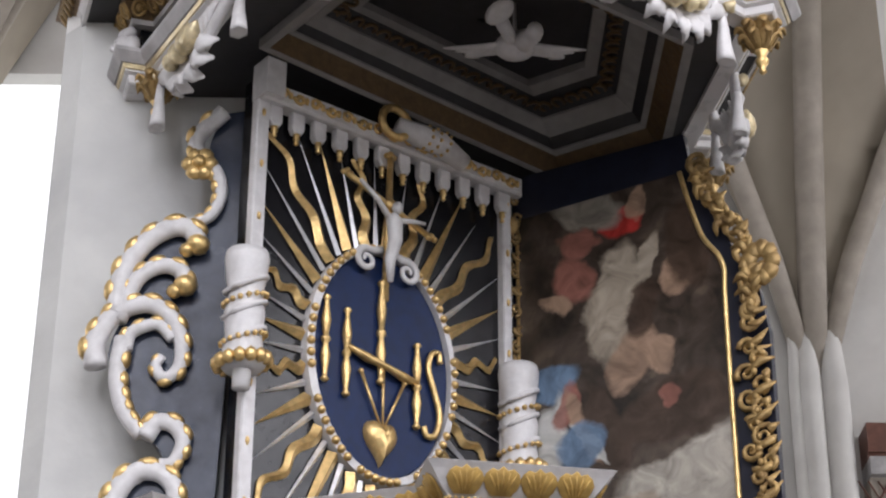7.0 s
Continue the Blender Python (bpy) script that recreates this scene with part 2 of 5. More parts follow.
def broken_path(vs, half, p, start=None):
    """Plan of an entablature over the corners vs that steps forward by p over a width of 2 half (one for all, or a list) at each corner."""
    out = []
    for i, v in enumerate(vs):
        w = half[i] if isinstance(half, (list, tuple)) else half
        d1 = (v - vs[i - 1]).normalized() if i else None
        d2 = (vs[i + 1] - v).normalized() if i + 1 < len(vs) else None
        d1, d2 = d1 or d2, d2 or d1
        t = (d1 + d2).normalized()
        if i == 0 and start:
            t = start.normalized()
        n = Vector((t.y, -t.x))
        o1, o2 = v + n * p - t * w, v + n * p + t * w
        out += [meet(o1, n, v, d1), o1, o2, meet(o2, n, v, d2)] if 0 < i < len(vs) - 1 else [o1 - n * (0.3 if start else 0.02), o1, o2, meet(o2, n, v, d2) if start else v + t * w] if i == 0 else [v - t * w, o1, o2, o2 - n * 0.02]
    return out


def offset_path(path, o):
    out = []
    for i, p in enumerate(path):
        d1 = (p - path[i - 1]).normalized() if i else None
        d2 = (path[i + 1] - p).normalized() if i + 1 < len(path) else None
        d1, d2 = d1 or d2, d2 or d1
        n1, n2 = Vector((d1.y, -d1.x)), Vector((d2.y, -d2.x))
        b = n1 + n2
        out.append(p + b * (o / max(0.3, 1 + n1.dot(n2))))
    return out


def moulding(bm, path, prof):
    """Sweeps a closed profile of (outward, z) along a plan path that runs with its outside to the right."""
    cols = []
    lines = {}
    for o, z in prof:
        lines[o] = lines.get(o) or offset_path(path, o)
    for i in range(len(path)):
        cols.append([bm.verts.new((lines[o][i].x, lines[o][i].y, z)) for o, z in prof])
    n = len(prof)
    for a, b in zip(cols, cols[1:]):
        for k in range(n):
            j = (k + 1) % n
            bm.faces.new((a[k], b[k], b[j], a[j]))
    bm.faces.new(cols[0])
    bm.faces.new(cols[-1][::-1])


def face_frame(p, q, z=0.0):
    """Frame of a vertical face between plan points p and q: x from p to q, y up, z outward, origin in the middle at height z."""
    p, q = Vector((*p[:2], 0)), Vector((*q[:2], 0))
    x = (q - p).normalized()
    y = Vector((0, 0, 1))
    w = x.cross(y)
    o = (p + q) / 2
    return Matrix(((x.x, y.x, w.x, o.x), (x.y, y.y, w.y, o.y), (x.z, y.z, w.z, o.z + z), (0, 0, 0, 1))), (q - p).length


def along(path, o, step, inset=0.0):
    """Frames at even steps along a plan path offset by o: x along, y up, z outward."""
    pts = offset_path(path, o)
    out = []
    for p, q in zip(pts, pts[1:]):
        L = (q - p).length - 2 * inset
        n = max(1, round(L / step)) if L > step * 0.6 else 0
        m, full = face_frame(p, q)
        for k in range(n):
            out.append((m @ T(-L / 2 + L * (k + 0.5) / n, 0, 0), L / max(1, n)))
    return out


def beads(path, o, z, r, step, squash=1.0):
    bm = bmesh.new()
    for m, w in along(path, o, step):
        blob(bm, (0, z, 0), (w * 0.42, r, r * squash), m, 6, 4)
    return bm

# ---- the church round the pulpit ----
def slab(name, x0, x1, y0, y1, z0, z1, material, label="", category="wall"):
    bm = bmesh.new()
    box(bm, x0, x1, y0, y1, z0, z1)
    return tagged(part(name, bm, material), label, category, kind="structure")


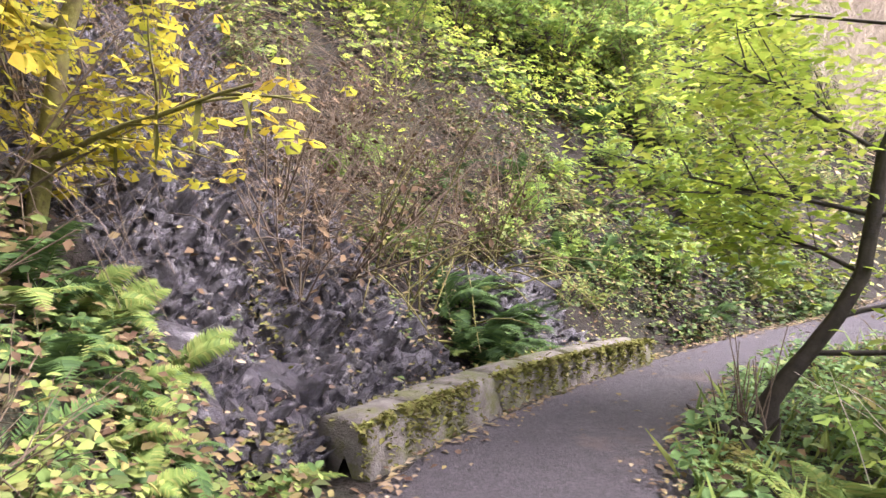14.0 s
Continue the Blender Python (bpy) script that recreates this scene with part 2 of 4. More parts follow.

**Stated goal:** Reproduce every record word for word. The copy must contain no pictures.

**Final result:**
7.0 s
Continue the Blender Python (bpy) script that recreates this scene with part 2 of 5. More parts follow.
def broken_path(vs, half, p, start=None):
    """Plan of an entablature over the corners vs that steps forward by p over a width of 2 half (one for all, or a list) at each corner."""
    out = []
    for i, v in enumerate(vs):
        w = half[i] if isinstance(half, (list, tuple)) else half
        d1 = (v - vs[i - 1]).normalized() if i else None
        d2 = (vs[i + 1] - v).normalized() if i + 1 < len(vs) else None
        d1, d2 = d1 or d2, d2 or d1
        t = (d1 + d2).normalized()
        if i == 0 and start:
            t = start.normalized()
        n = Vector((t.y, -t.x))
        o1, o2 = v + n * p - t * w, v + n * p + t * w
        out += [meet(o1, n, v, d1), o1, o2, meet(o2, n, v, d2)] if 0 < i < len(vs) - 1 else [o1 - n * (0.3 if start else 0.02), o1, o2, meet(o2, n, v, d2) if start else v + t * w] if i == 0 else [v - t * w, o1, o2, o2 - n * 0.02]
    return out


def offset_path(path, o):
    out = []
    for i, p in enumerate(path):
        d1 = (p - path[i - 1]).normalized() if i else None
        d2 = (path[i + 1] - p).normalized() if i + 1 < len(path) else None
        d1, d2 = d1 or d2, d2 or d1
        n1, n2 = Vector((d1.y, -d1.x)), Vector((d2.y, -d2.x))
        b = n1 + n2
        out.append(p + b * (o / max(0.3, 1 + n1.dot(n2))))
    return out


def moulding(bm, path, prof):
    """Sweeps a closed profile of (outward, z) along a plan path that runs with its outside to the right."""
    cols = []
    lines = {}
    for o, z in prof:
        lines[o] = lines.get(o) or offset_path(path, o)
    for i in range(len(path)):
        cols.append([bm.verts.new((lines[o][i].x, lines[o][i].y, z)) for o, z in prof])
    n = len(prof)
    for a, b in zip(cols, cols[1:]):
        for k in range(n):
            j = (k + 1) % n
            bm.faces.new((a[k], b[k], b[j], a[j]))
    bm.faces.new(cols[0])
    bm.faces.new(cols[-1][::-1])


def face_frame(p, q, z=0.0):
    """Frame of a vertical face between plan points p and q: x from p to q, y up, z outward, origin in the middle at height z."""
    p, q = Vector((*p[:2], 0)), Vector((*q[:2], 0))
    x = (q - p).normalized()
    y = Vector((0, 0, 1))
    w = x.cross(y)
    o = (p + q) / 2
    return Matrix(((x.x, y.x, w.x, o.x), (x.y, y.y, w.y, o.y), (x.z, y.z, w.z, o.z + z), (0, 0, 0, 1))), (q - p).length


def along(path, o, step, inset=0.0):
    """Frames at even steps along a plan path offset by o: x along, y up, z outward."""
    pts = offset_path(path, o)
    out = []
    for p, q in zip(pts, pts[1:]):
        L = (q - p).length - 2 * inset
        n = max(1, round(L / step)) if L > step * 0.6 else 0
        m, full = face_frame(p, q)
        for k in range(n):
            out.append((m @ T(-L / 2 + L * (k + 0.5) / n, 0, 0), L / max(1, n)))
    return out


def beads(path, o, z, r, step, squash=1.0):
    bm = bmesh.new()
    for m, w in along(path, o, step):
        blob(bm, (0, z, 0), (w * 0.42, r, r * squash), m, 6, 4)
    return bm

# ---- the church round the pulpit ----
def slab(name, x0, x1, y0, y1, z0, z1, material, label="", category="wall"):
    bm = bmesh.new()
    box(bm, x0, x1, y0, y1, z0, z1)
    return tagged(part(name, bm, material), label, category, kind="structure")


14.0 s
Continue the Blender Python (bpy) script that recreates this scene with part 2 of 4. More parts follow.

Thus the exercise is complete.